● DATA SHOWN
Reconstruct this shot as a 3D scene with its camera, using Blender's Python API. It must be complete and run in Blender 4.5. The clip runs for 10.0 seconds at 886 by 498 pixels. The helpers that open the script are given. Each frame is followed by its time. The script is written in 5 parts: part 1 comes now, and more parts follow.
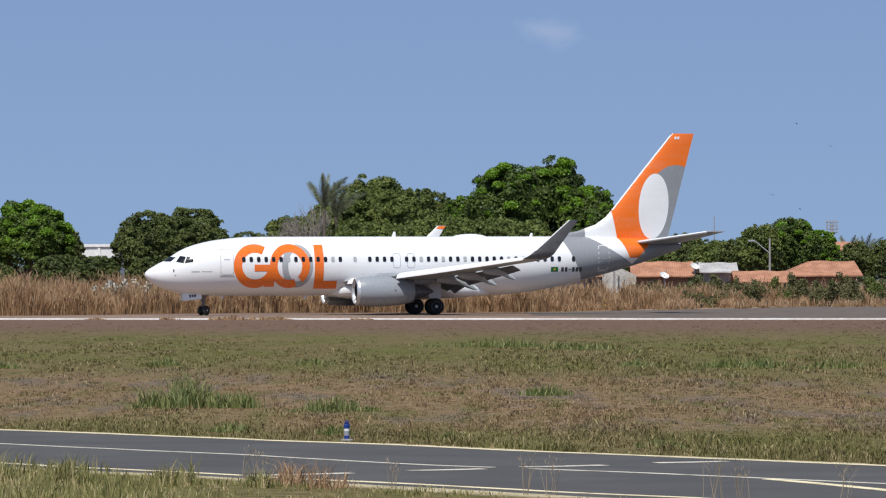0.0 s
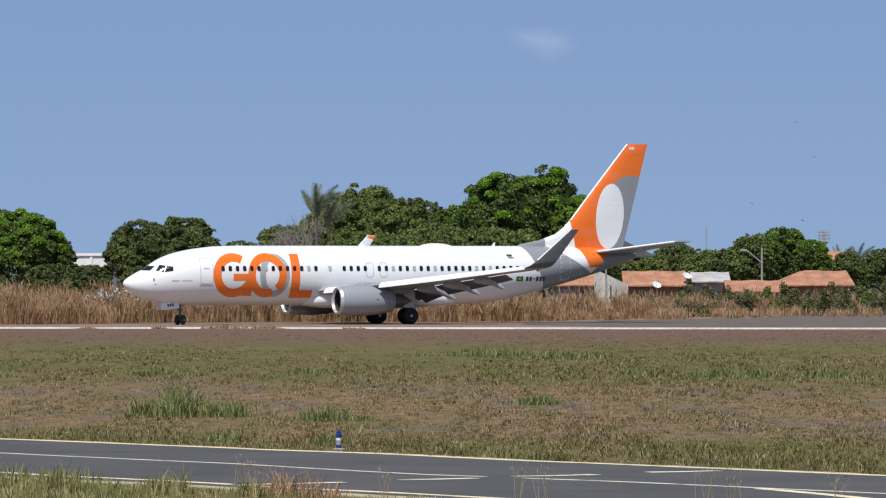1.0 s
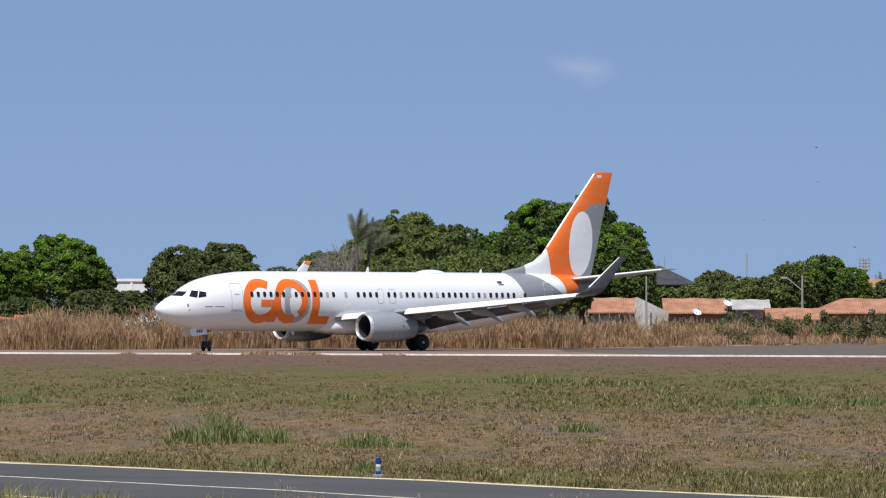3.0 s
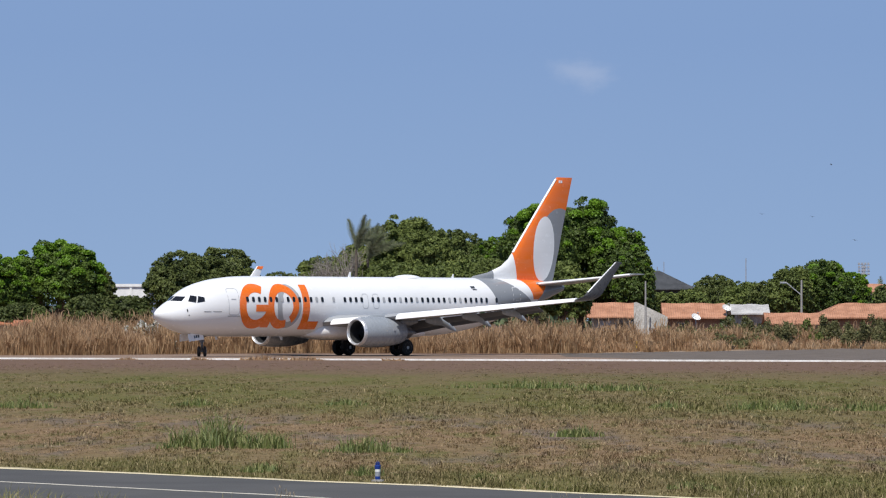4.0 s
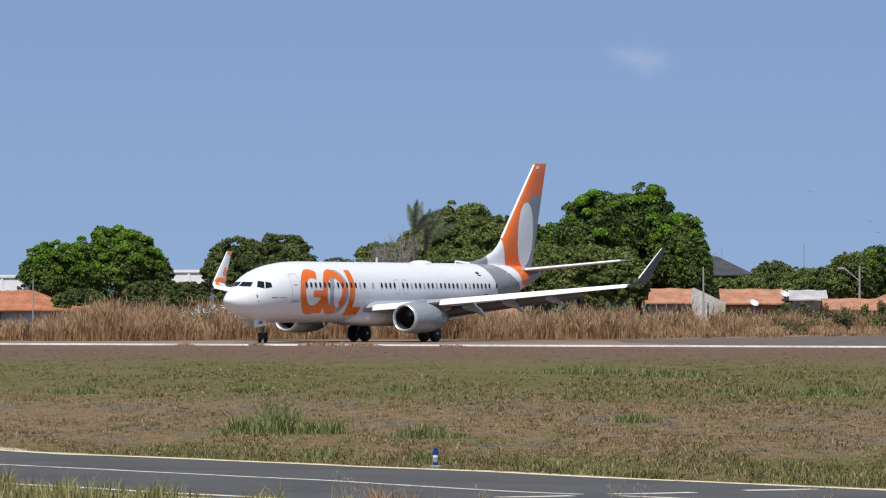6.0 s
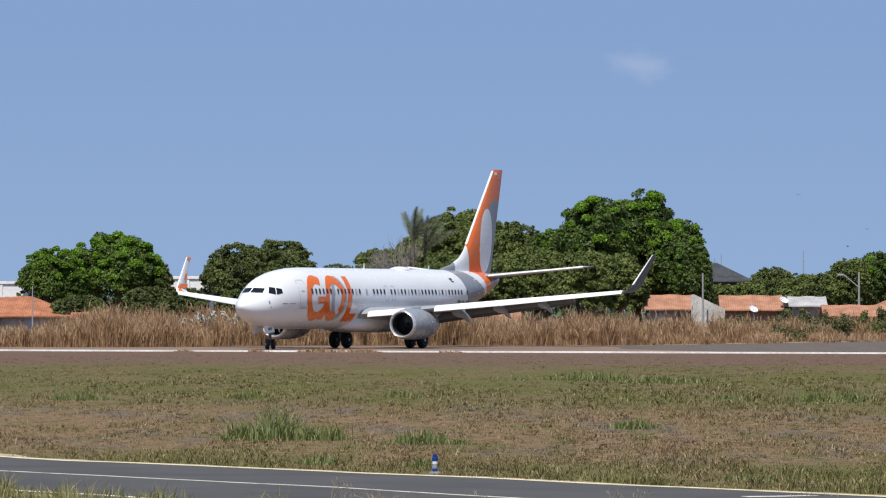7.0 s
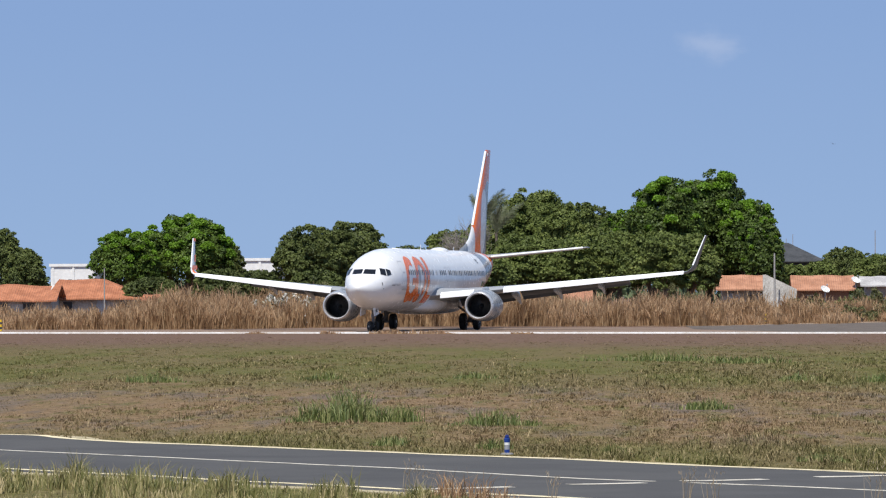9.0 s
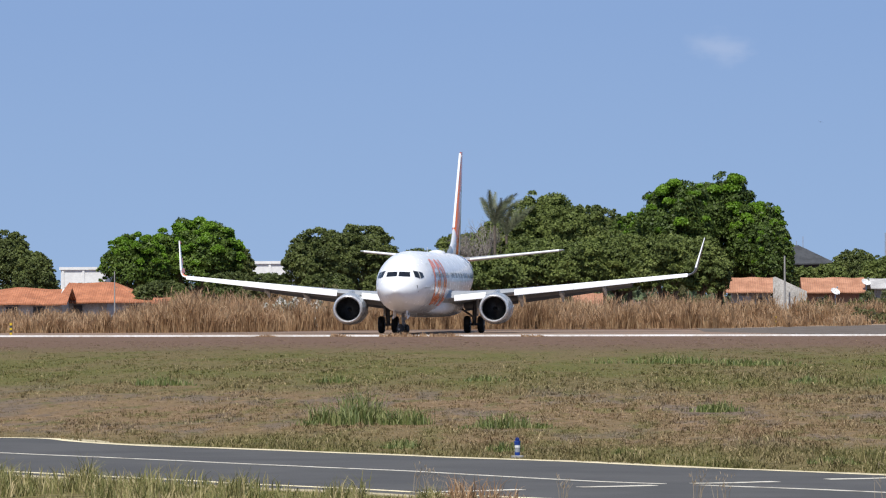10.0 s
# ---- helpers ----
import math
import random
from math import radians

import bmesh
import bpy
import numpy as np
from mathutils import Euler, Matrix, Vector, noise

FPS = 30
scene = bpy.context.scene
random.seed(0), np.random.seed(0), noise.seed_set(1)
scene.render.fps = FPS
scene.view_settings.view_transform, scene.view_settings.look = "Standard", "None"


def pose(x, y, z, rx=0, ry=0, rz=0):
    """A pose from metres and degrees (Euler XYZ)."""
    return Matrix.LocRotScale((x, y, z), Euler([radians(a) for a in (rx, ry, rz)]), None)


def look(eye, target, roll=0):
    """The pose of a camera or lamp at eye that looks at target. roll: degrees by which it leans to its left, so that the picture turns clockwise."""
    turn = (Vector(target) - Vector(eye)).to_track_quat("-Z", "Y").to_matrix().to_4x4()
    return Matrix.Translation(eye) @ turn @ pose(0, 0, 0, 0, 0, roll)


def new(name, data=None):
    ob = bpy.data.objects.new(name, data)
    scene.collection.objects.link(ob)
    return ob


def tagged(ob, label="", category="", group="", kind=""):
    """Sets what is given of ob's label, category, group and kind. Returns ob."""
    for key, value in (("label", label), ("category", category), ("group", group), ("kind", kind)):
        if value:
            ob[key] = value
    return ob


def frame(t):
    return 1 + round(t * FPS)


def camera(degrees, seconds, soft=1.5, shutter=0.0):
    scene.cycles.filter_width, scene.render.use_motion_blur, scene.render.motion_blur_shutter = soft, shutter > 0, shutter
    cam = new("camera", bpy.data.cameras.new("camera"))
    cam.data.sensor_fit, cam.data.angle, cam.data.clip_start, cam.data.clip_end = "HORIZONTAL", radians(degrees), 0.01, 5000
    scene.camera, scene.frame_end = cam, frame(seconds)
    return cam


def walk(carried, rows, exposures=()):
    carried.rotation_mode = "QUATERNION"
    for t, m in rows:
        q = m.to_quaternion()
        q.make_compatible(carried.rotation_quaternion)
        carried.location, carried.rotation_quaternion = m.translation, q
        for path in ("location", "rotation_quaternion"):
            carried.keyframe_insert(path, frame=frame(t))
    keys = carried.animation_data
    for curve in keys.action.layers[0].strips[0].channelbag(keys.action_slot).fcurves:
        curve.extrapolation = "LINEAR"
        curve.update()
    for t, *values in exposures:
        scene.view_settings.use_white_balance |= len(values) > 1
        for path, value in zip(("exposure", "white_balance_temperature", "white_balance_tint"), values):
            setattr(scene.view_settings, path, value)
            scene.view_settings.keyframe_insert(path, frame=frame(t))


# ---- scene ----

● WHAT THIS TASK INVOLVES
Go through the listing above and quote it exactly, apart from its images.

● EXERCISE SOLUTION
Reconstruct this shot as a 3D scene with its camera, using Blender's Python API. It must be complete and run in Blender 4.5. The clip runs for 10.0 seconds at 886 by 498 pixels. The helpers that open the script are given. Each frame is followed by its time. The script is written in 5 parts: part 1 comes now, and more parts follow.
0.0 s
1.0 s
3.0 s
4.0 s
6.0 s
7.0 s
9.0 s
10.0 s
# ---- helpers ----
import math
import random
from math import radians

import bmesh
import bpy
import numpy as np
from mathutils import Euler, Matrix, Vector, noise

FPS = 30
scene = bpy.context.scene
random.seed(0), np.random.seed(0), noise.seed_set(1)
scene.render.fps = FPS
scene.view_settings.view_transform, scene.view_settings.look = "Standard", "None"


def pose(x, y, z, rx=0, ry=0, rz=0):
    """A pose from metres and degrees (Euler XYZ)."""
    return Matrix.LocRotScale((x, y, z), Euler([radians(a) for a in (rx, ry, rz)]), None)


def look(eye, target, roll=0):
    """The pose of a camera or lamp at eye that looks at target. roll: degrees by which it leans to its left, so that the picture turns clockwise."""
    turn = (Vector(target) - Vector(eye)).to_track_quat("-Z", "Y").to_matrix().to_4x4()
    return Matrix.Translation(eye) @ turn @ pose(0, 0, 0, 0, 0, roll)


def new(name, data=None):
    ob = bpy.data.objects.new(name, data)
    scene.collection.objects.link(ob)
    return ob


def tagged(ob, label="", category="", group="", kind=""):
    """Sets what is given of ob's label, category, group and kind. Returns ob."""
    for key, value in (("label", label), ("category", category), ("group", group), ("kind", kind)):
        if value:
            ob[key] = value
    return ob


def frame(t):
    return 1 + round(t * FPS)


def camera(degrees, seconds, soft=1.5, shutter=0.0):
    scene.cycles.filter_width, scene.render.use_motion_blur, scene.render.motion_blur_shutter = soft, shutter > 0, shutter
    cam = new("camera", bpy.data.cameras.new("camera"))
    cam.data.sensor_fit, cam.data.angle, cam.data.clip_start, cam.data.clip_end = "HORIZONTAL", radians(degrees), 0.01, 5000
    scene.camera, scene.frame_end = cam, frame(seconds)
    return cam


def walk(carried, rows, exposures=()):
    carried.rotation_mode = "QUATERNION"
    for t, m in rows:
        q = m.to_quaternion()
        q.make_compatible(carried.rotation_quaternion)
        carried.location, carried.rotation_quaternion = m.translation, q
        for path in ("location", "rotation_quaternion"):
            carried.keyframe_insert(path, frame=frame(t))
    keys = carried.animation_data
    for curve in keys.action.layers[0].strips[0].channelbag(keys.action_slot).fcurves:
        curve.extrapolation = "LINEAR"
        curve.update()
    for t, *values in exposures:
        scene.view_settings.use_white_balance |= len(values) > 1
        for path, value in zip(("exposure", "white_balance_temperature", "white_balance_tint"), values):
            setattr(scene.view_settings, path, value)
            scene.view_settings.keyframe_insert(path, frame=frame(t))


# ---- scene ----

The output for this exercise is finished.